Design a Robust Layer-2 Fabric

ACME Inc. is replacing an existing data center fabric with a next-generation solution. They have two data centers less than 100 km apart and decided to implement a layer-2 interconnect and long-distance vMotion to simplify hardware maintenance.

Most compute workloads are virtualized, but they still have a cluster of bare-metal servers running legacy database servers.

Existing Fabric Design

ACME architects are aware of the limitations of stretched VLANs (including increased latency and traffic flows crossing the data center interconnect) and have tried to limit their impact by deploying each application stack mainly within a single data center:

  • Each data center is assigned a /16 prefix from address space;
  • Legacy application stacks (or groups of applications) are assigned to one of the data centers and get a single VLAN and a single /24 IP subnet belonging to that data center;
  • Applications with scale-out architecture are assigned two VLANs and two /24 IP subnets (one from the address space of each data center);

A typical addressing plan is shown in the following diagram:

Typical addressing plan

All VLANs are stretched across both data centers, allowing unlimited (but controlled) VM mobility. However, ACME took these precautions to minimize cross-DC traffic:

  • Hosts belonging to a single IP subnet SHOULD reside within a single data center but COULD be moved to the other data center if needed;
  • Applications SHOULD use common services (example: Windows AD, backup…) within the same data center but COULD use services from the other data center (example: shared database).

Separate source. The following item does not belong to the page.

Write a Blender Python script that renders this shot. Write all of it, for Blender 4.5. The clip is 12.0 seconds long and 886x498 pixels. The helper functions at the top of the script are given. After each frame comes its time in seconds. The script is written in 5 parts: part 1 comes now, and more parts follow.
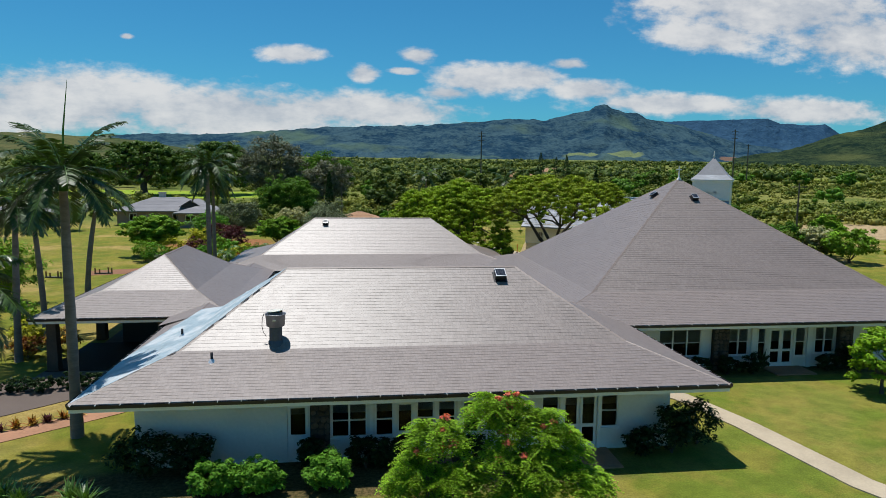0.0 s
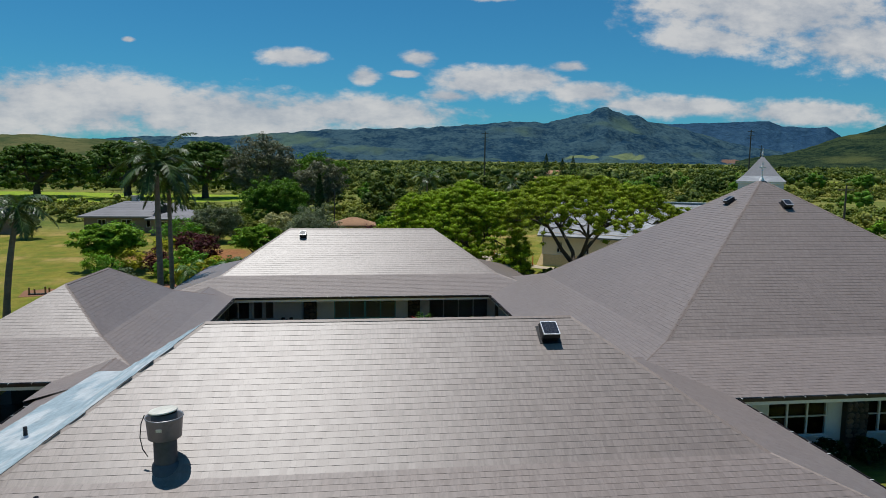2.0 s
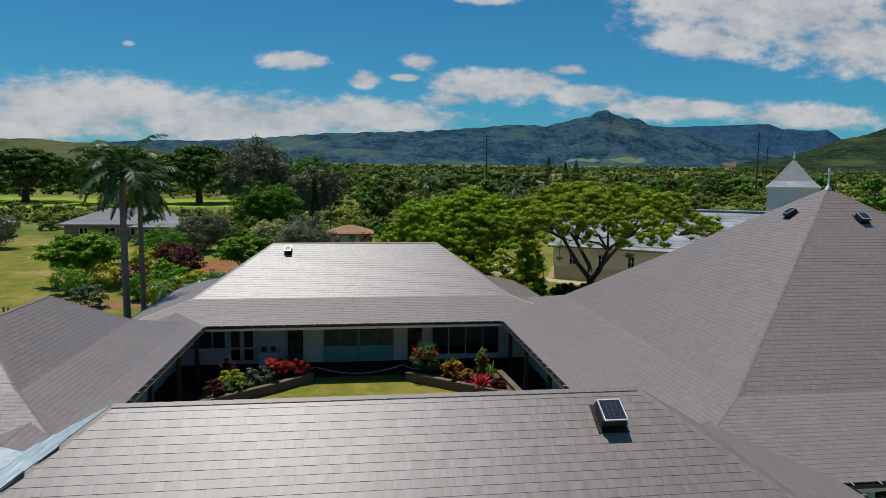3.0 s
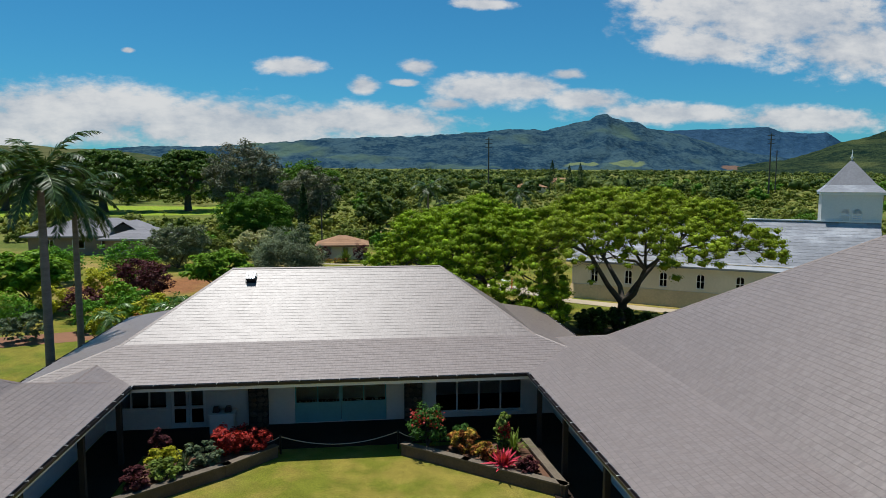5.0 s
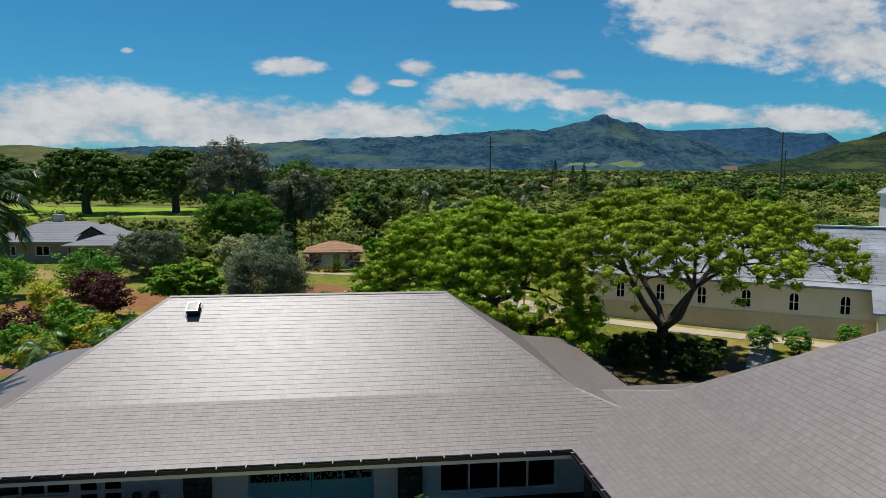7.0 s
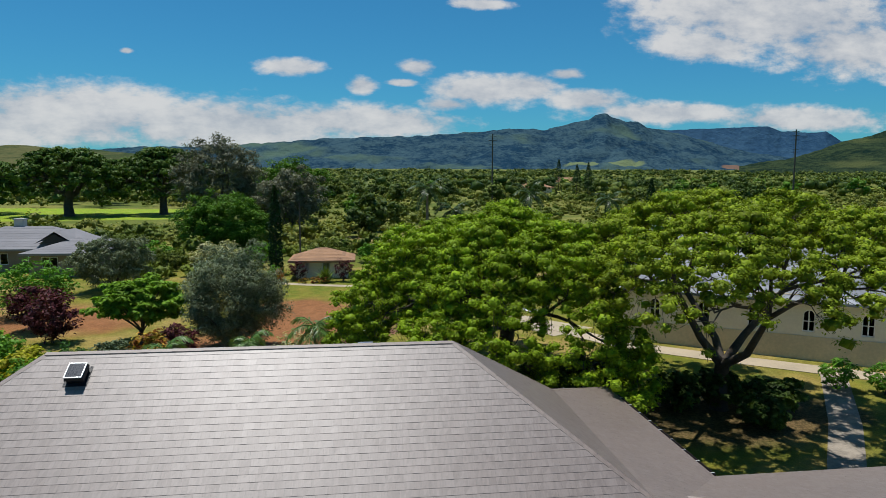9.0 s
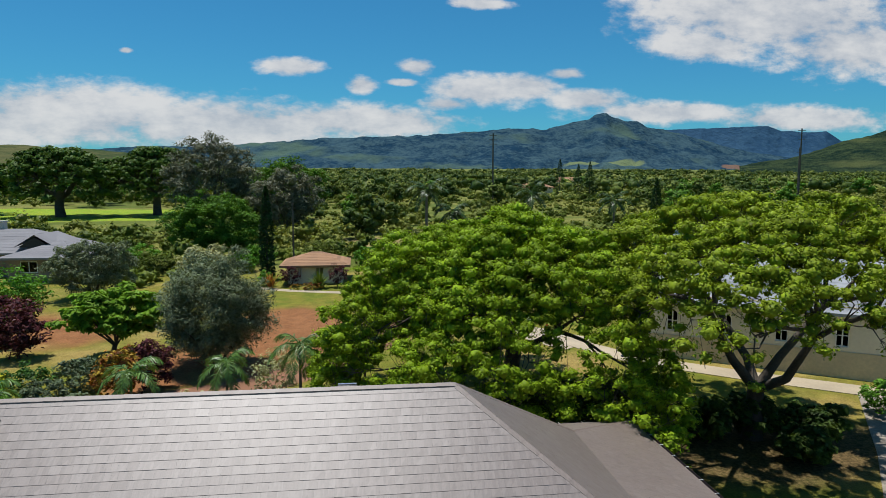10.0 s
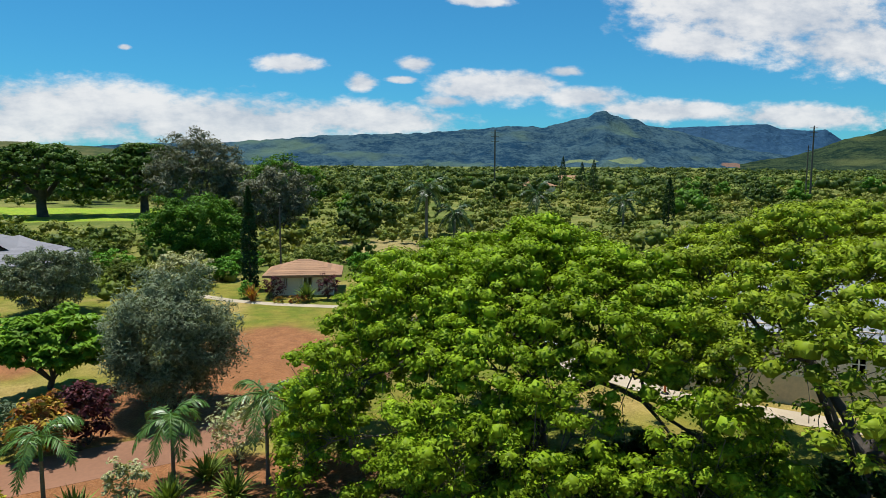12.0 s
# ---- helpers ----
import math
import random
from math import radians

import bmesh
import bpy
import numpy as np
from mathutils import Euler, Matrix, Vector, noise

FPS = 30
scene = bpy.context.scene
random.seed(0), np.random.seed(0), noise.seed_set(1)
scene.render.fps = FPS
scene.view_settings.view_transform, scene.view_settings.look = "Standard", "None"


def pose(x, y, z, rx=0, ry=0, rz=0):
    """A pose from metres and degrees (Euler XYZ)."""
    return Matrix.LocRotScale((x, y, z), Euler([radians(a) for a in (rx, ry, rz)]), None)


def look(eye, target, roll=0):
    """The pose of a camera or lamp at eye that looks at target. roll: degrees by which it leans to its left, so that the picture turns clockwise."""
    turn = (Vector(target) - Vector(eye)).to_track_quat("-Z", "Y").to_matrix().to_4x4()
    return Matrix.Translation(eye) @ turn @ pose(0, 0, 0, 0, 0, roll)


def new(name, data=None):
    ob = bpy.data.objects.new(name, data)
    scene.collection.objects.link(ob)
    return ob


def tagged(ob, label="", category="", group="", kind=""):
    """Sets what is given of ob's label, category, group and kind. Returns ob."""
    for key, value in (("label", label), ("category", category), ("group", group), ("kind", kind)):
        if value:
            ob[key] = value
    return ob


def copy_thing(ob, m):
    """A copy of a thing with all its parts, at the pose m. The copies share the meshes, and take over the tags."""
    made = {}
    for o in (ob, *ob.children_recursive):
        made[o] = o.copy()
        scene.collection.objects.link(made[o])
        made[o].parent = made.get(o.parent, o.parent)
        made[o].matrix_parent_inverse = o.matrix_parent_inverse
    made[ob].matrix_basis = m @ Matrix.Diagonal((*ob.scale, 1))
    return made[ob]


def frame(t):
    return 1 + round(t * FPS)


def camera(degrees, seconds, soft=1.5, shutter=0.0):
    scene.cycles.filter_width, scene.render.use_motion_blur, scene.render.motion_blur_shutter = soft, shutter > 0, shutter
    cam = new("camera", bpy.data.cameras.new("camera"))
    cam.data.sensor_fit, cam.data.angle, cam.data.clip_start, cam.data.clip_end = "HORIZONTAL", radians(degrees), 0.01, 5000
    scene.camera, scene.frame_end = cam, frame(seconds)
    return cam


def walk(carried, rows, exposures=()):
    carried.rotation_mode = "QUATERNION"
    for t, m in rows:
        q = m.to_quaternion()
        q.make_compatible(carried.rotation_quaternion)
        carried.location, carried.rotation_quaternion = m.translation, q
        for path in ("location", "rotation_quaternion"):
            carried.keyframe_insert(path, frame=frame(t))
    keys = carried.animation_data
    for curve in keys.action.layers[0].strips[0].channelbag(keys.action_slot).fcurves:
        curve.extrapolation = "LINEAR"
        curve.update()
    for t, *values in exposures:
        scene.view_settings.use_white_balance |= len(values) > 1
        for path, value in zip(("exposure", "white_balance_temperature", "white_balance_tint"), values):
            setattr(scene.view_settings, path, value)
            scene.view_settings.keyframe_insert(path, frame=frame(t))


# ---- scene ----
cam = camera(67.8, 12.0, soft=0.8)
PATH = [
    (0, (-7.098, -29.49, 10.816), (-6.847, -27.52, 10.578), 0.6),
    (0.5, (-6.925, -27.244, 10.697), (-6.674, -25.275, 10.455), 0.6),
    (1, (-6.643, -24.409, 10.551), (-6.393, -22.44, 10.309), 0.5),
    (1.5, (-6.32, -21.346, 10.51), (-6.071, -19.376, 10.273), 0.5),
    (2, (-6.078, -18.309, 10.56), (-5.829, -16.338, 10.33), 0.6),
    (2.5, (-5.811, -15.291, 10.637), (-5.564, -13.319, 10.413), 0.4),
    (3, (-5.66, -12.643, 10.756), (-5.411, -10.67, 10.536), 0.5),
    (5, (-4.86, -4.033, 10.809), (-4.611, -2.06, 10.603), 0.2),
    (5.5, (-4.668, -2.127, 10.817), (-4.419, -0.153, 10.611), 0.2),
    (6, (-4.509, -0.18, 10.805), (-4.258, 1.794, 10.6), 0.2),
    (6.5, (-4.313, 1.863, 10.769), (-4.063, 3.837, 10.565), 0.1),
    (7, (-4.151, 3.795, 10.772), (-3.899, 5.768, 10.567), 0.2),
    (9, (-3.334, 11.513, 10.802), (-3.082, 13.486, 10.596), 0.1),
    (9.5, (-3.143, 13.21, 10.864), (-2.89, 15.183, 10.657), 0.2),
    (10, (-2.917, 14.844, 10.886), (-2.664, 16.817, 10.679), 0.1),
    (10.5, (-2.761, 16.557, 10.911), (-2.506, 18.53, 10.703), 0.2),
    (11, (-2.595, 18.274, 10.956), (-2.34, 20.246, 10.745), 0.2),
    (11.5, (-2.449, 19.886, 10.956), (-2.194, 21.859, 10.744), 0.1),
    (12, (-2.362, 21.462, 11.082), (-2.106, 23.434, 10.868), 0.2),
]
EXPOSURE = ((0, -0.1), (1.5, -0.28), (2.5, -0.4), (3, -0.4), (5, -0.15), (7, -0.22), (9, -0.22), (10.5, -0.05), (12, 0.15))
walk(cam, [(t, look(eye, target, roll)) for t, eye, target, roll in PATH], EXPOSURE)

# ---- world and sun ----
SUN_TO = Vector((-0.145, 0.195, 0.965)).normalized()
sun_data = bpy.data.lights.new("sun", "SUN")
sun_data.energy, sun_data.angle, sun_data.color = 5.0, radians(0.6), (1.0, 0.98, 0.945)
sun = new("sun", sun_data)
sun.matrix_world = look((0, 0, 60), Vector((0, 0, 60)) - SUN_TO)

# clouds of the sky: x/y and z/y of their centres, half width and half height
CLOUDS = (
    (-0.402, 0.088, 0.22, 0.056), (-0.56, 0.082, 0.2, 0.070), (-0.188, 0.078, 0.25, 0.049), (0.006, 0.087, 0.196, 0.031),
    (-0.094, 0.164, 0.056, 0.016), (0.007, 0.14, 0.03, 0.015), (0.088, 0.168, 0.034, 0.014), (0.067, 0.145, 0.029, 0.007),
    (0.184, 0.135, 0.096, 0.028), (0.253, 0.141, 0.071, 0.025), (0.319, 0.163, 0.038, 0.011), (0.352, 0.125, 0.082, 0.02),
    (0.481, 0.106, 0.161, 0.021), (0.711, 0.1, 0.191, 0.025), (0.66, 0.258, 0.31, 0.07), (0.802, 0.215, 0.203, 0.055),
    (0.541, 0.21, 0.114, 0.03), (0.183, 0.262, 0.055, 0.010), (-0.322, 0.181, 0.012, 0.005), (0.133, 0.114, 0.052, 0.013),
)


class Nodes:
    """Helpers for building a node tree."""

    def __init__(self, tree):
        self.tree = tree
        tree.nodes.clear()

    def add(self, kind):
        return self.tree.nodes.new(kind)

    def link(self, a, b):
        self.tree.links.new(a, b)

    def put(self, socket, v):
        if isinstance(v, bpy.types.NodeSocket):
            self.link(v, socket)
        else:
            socket.default_value = v

    def math(self, op, a, b=0.0, c=None, clamp=False):
        n = self.add("ShaderNodeMath")
        n.operation, n.use_clamp = op, clamp
        self.put(n.inputs[0], a)
        self.put(n.inputs[1], b)
        if c is not None:
            self.put(n.inputs[2], c)
        return n.outputs[0]

    def noise(self, vec, scale, detail=3.0, rough=0.55):
        n = self.add("ShaderNodeTexNoise")
        self.put(n.inputs["Vector"], vec)
        n.inputs["Scale"].default_value, n.inputs["Detail"].default_value = scale, detail
        n.inputs["Roughness"].default_value = rough
        return n.outputs["Fac"]

    def ramp(self, v, lo, hi, a=0.0, b=1.0):
        n = self.add("ShaderNodeMapRange")
        n.interpolation_type = "SMOOTHSTEP"
        self.put(n.inputs["Value"], v)
        for key, x in (("From Min", lo), ("From Max", hi), ("To Min", a), ("To Max", b)):
            self.put(n.inputs[key], x)
        return n.outputs["Result"]

    def mix(self, f, a, b, blend="MIX"):
        n = self.add("ShaderNodeMix")
        n.data_type, n.blend_type = "RGBA", blend
        self.put(n.inputs[0], f)
        self.put(n.inputs[6], a if isinstance(a, bpy.types.NodeSocket) else (*a, 1.0))
        self.put(n.inputs[7], b if isinstance(b, bpy.types.NodeSocket) else (*b, 1.0))
        return n.outputs[2]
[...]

You’ll find an overview of L2/L3 connectivity in the following diagram:

VLAN topology

External Connectivity

Application segments are connected to a shared transit segment through stateful firewalls. Each application segment is an independent virtual context within the firewall.

The firewalls are physical appliances deployed in an active/backup stretched cluster. Each virtual context is active only on one of the appliances, while different contexts could be active on different appliances to get per-context load balancing. The primary virtual context for each application is within the same data center as its application (the following diagram displays a few contexts).

External connectivity and firewalls

New Fabric Requirements

ACME wants to replace the existing L2-only fabric that uses the Spanning Tree Protocol (STP) and MLAG with a modern data center fabric without changing applications or firewall configurations.

Given these limitations, design the most stable data center fabric you can.